> _Provided material_
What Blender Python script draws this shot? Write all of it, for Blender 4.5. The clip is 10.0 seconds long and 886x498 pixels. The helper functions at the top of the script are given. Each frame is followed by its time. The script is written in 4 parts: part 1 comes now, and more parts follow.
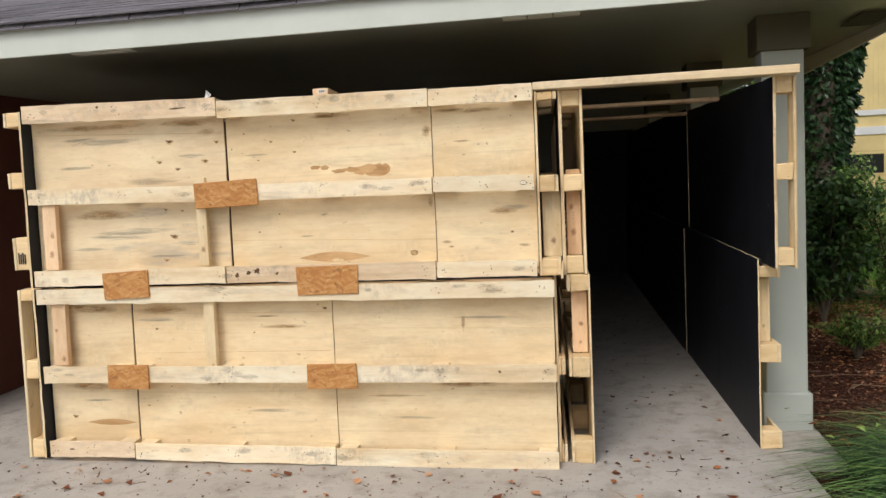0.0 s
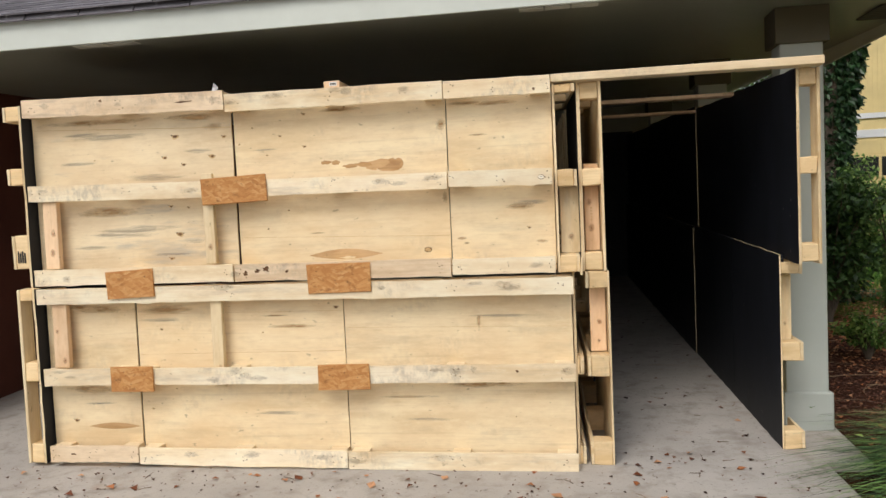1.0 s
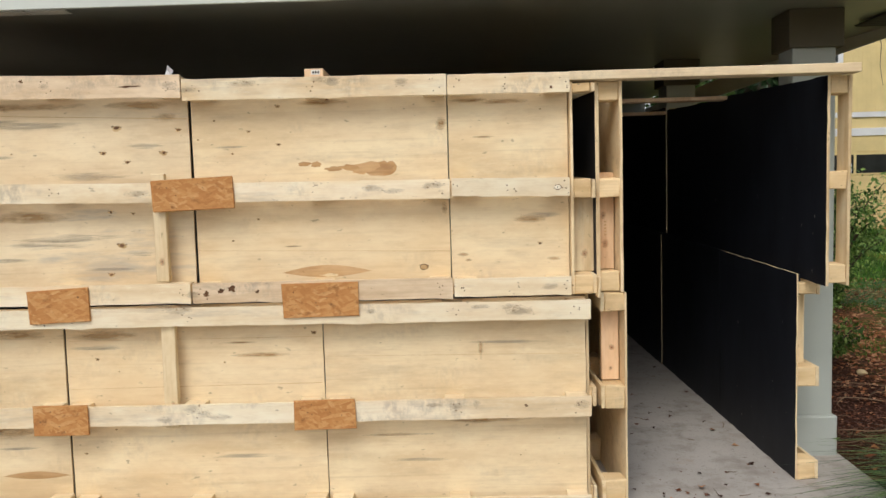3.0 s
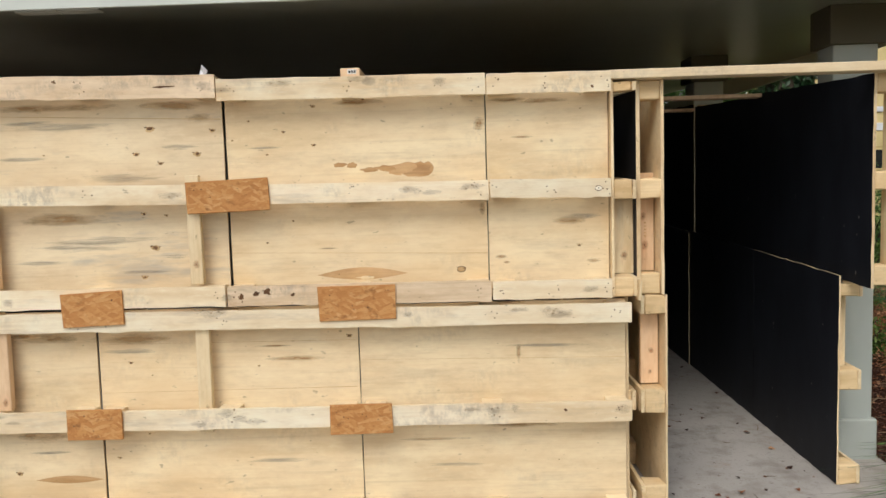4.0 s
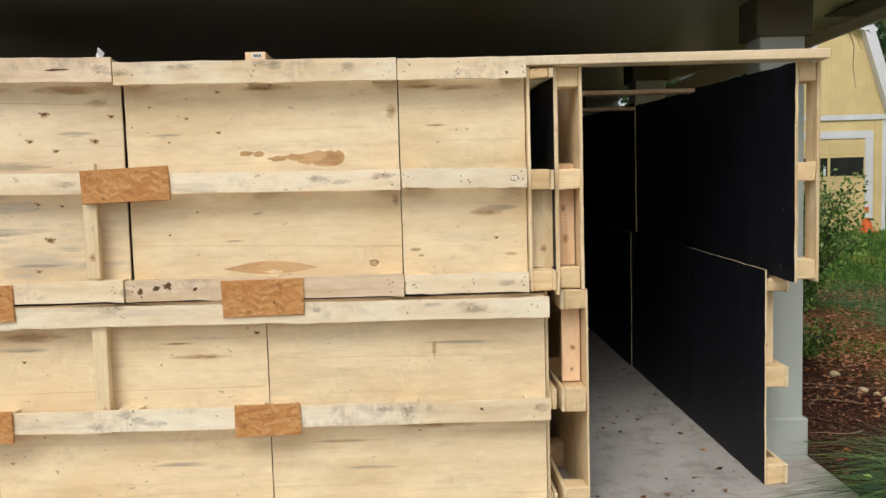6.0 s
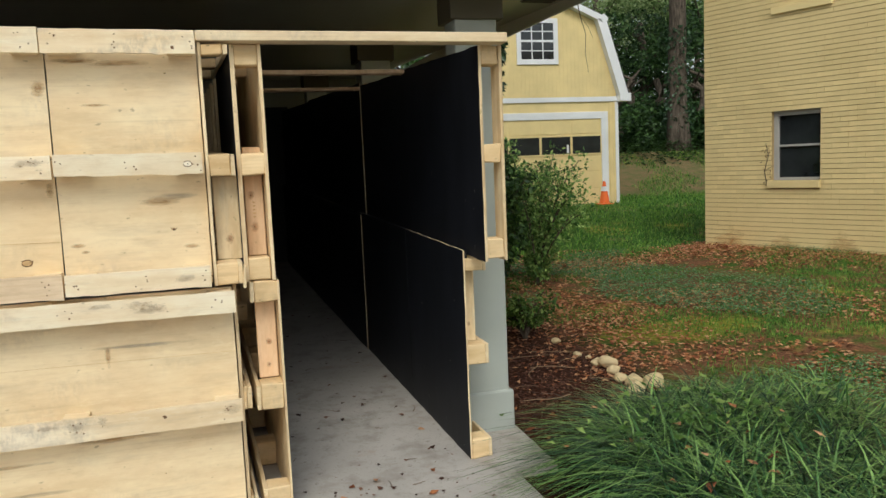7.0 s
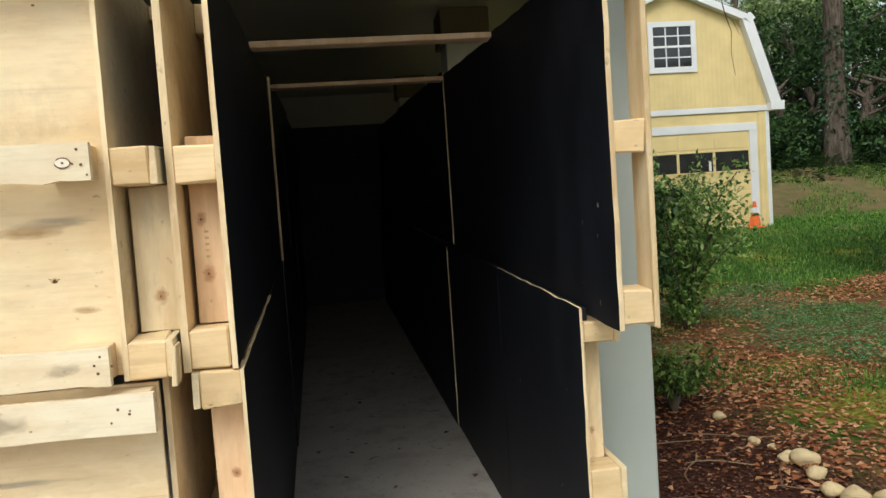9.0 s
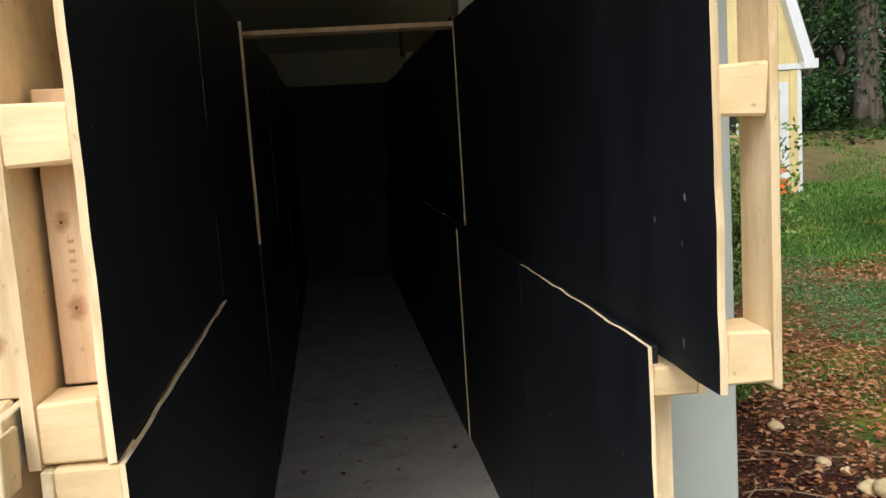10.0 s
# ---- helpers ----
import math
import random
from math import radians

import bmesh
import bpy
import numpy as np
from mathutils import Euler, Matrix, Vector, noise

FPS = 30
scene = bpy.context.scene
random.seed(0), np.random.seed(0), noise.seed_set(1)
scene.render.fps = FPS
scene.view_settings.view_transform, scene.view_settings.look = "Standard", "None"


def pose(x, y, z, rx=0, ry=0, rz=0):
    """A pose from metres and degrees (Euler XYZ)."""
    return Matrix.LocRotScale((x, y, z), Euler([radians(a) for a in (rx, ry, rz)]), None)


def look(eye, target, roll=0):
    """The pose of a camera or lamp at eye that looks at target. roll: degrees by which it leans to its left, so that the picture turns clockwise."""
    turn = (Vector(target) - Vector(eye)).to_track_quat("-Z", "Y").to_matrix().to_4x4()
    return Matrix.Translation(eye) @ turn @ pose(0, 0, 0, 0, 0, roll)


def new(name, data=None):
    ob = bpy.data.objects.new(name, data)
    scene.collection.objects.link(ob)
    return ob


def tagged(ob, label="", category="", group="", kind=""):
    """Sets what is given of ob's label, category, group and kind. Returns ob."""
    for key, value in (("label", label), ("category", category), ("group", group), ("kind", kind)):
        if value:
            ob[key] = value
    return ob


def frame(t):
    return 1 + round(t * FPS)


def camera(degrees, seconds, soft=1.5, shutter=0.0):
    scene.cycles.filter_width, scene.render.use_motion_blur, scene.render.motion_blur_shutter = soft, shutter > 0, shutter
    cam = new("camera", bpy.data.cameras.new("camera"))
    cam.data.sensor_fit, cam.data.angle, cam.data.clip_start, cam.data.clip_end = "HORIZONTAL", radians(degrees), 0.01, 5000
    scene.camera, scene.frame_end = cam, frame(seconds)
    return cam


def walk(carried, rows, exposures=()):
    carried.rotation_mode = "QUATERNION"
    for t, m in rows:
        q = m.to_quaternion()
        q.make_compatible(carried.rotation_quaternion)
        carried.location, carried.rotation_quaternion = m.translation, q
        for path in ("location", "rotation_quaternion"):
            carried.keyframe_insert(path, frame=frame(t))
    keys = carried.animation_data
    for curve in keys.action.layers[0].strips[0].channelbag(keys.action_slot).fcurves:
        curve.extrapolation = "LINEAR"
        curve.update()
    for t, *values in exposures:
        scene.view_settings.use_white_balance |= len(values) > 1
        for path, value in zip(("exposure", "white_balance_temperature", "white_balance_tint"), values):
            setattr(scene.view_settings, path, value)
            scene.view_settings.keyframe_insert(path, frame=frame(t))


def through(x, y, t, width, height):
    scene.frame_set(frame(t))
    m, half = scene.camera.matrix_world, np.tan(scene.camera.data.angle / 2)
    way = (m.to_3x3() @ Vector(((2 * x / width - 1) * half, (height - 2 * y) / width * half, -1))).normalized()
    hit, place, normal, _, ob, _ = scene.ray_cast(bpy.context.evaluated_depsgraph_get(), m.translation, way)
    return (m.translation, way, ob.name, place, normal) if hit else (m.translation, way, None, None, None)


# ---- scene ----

> _Task goal_
Write out again, exactly, the lines from the start of the listing up to the line containing "scene = bpy.context.scene", with both ends and without pictures.

> _Result for this exercise_
What Blender Python script draws this shot? Write all of it, for Blender 4.5. The clip is 10.0 seconds long and 886x498 pixels. The helper functions at the top of the script are given. Each frame is followed by its time. The script is written in 4 parts: part 1 comes now, and more parts follow.
0.0 s
1.0 s
3.0 s
4.0 s
6.0 s
7.0 s
9.0 s
10.0 s
# ---- helpers ----
import math
import random
from math import radians

import bmesh
import bpy
import numpy as np
from mathutils import Euler, Matrix, Vector, noise

FPS = 30
scene = bpy.context.scene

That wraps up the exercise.